Dick's Sporting Goods Insider Plans $209K Share Sale Under Rule 144
Rhea-AI Filing Summary
Form 144 filing for Dick's Sporting Goods, Inc. (DKS) discloses that company officer Julie Lodge-Jarrett intends to sell 1,026 common shares through Morgan Stanley on 26-27 June 2025. The proposed sale is valued at $208,791, based on the market price at the time of filing. The filing also reveals a prior sale of 3,541 shares on 26 June 2025 that generated $662,167 in gross proceeds. In total, Lodge-Jarrett has disposed of 4,567 shares within two days, equivalent to roughly 0.006% of the 80,047,111 shares outstanding. No adverse undisclosed information is asserted, and the filing is made under Rule 144, which governs restricted and control securities sales.
Positive
- None.
Negative
- Officer insider sales totalling 4,567 shares within two days may be perceived as a modest negative signal of executive sentiment.
Insights
TL;DR: Small insider sale; negligible dilution; likely immaterial.
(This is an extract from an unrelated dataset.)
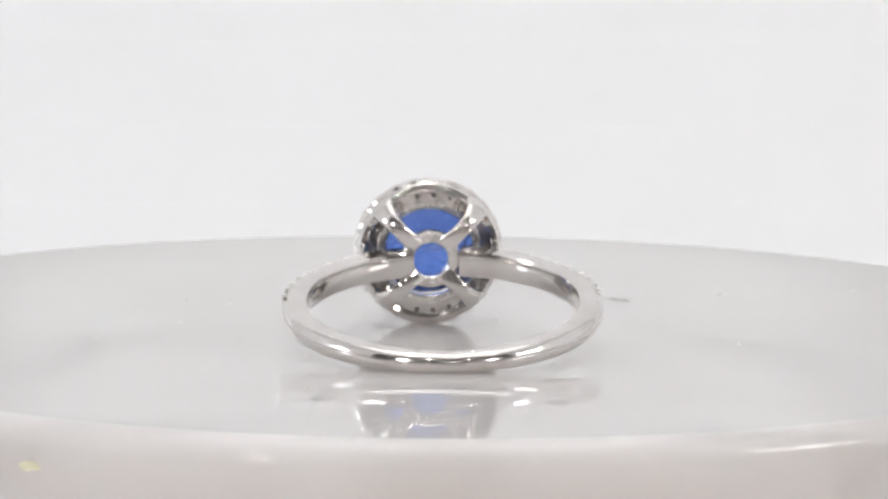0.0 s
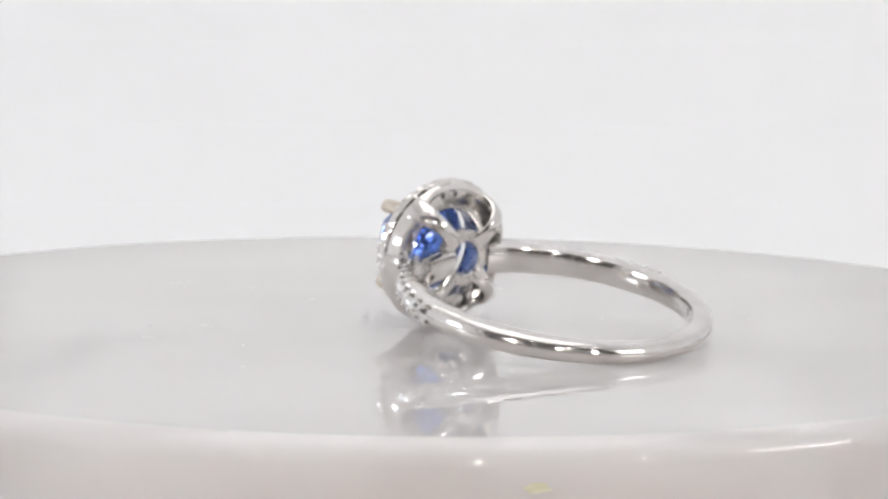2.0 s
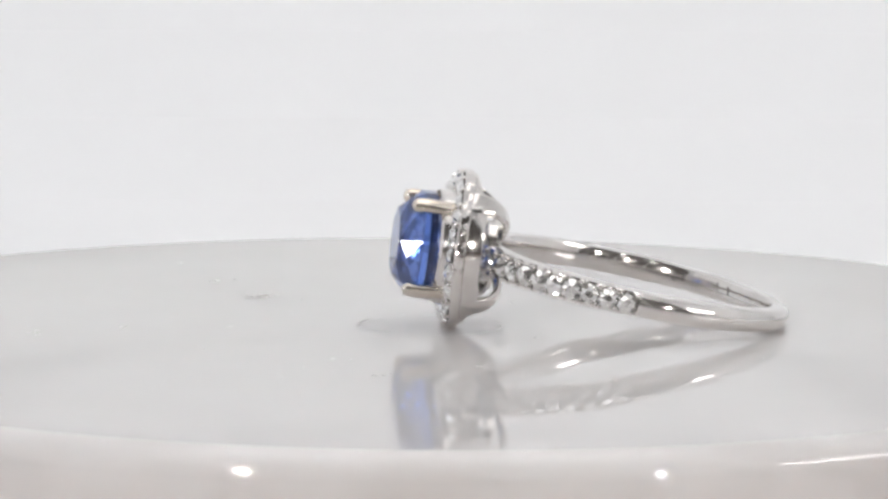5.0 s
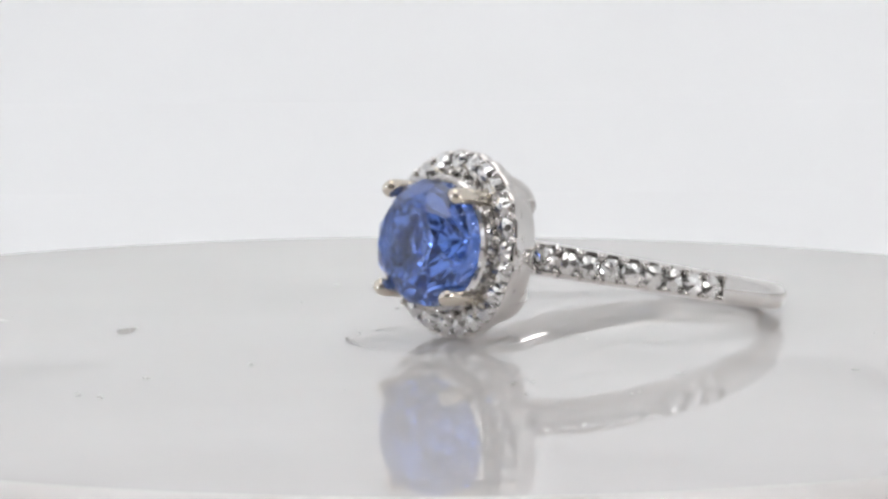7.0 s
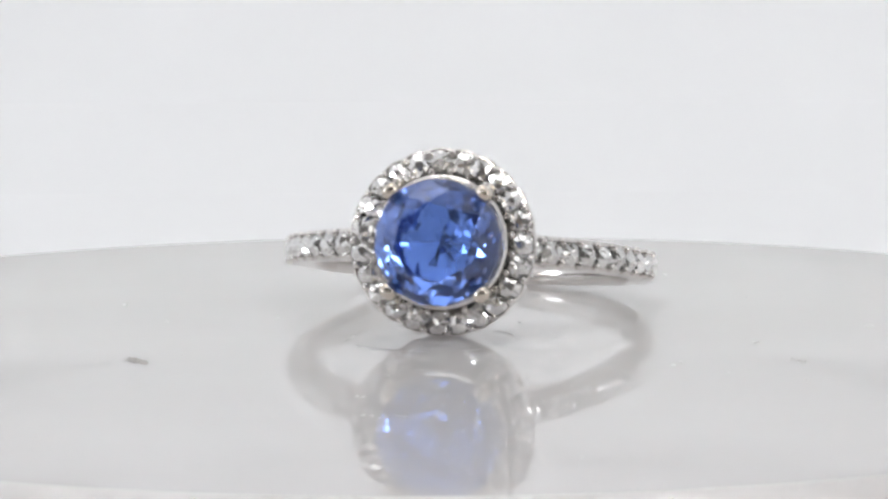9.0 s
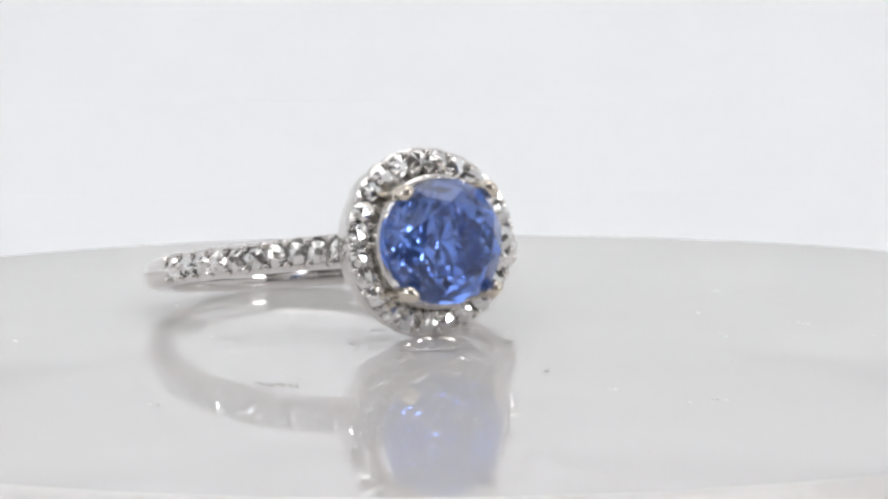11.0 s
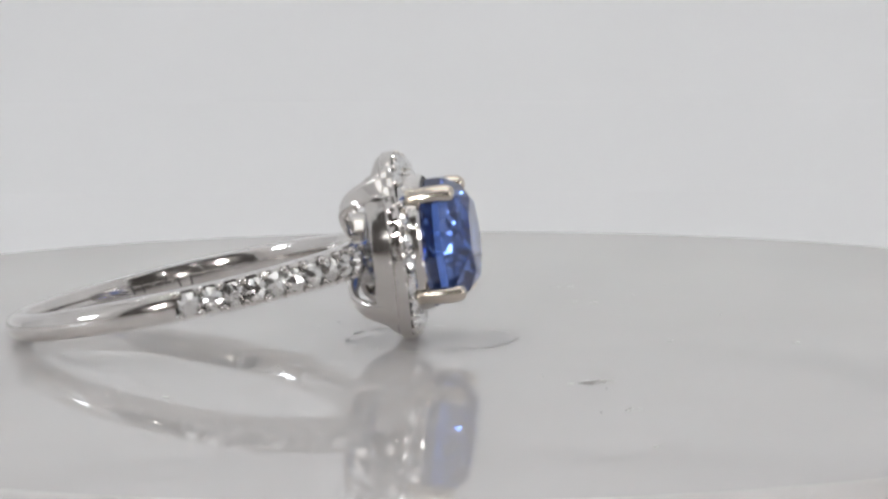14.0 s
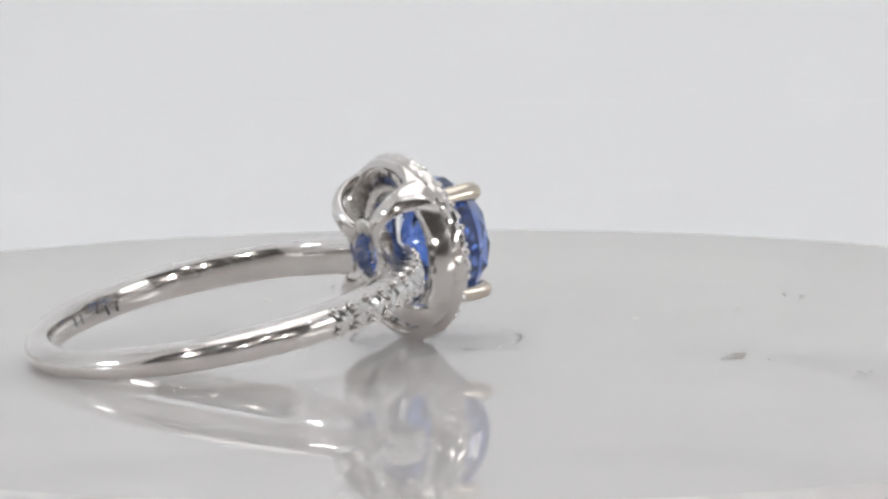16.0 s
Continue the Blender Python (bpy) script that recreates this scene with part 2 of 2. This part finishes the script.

The disposal of 4,567 shares by an officer represents a minuscule fraction of outstanding equity and is executed under Rule 144, suggesting routine liquidity or tax-planning rather than a strategic signal. The sale’s dollar value ($870,958 combined) is not material relative to DKS’s market capitalization, so price impact should be limited. Still, investors may monitor for additional insider activity to assess sentiment trends.
TL;DR: Insider selling can raise flags, but scale is too small for major concern.
An officer’s Rule 144 filing is standard disclosure. Lodge-Jarrett affirms no undisclosed adverse information, reducing governance risk. The transaction size does not materially alter her ownership stake nor shareholder structure. Unless the pattern accelerates or multiple insiders sell concurrently, governance implications remain low.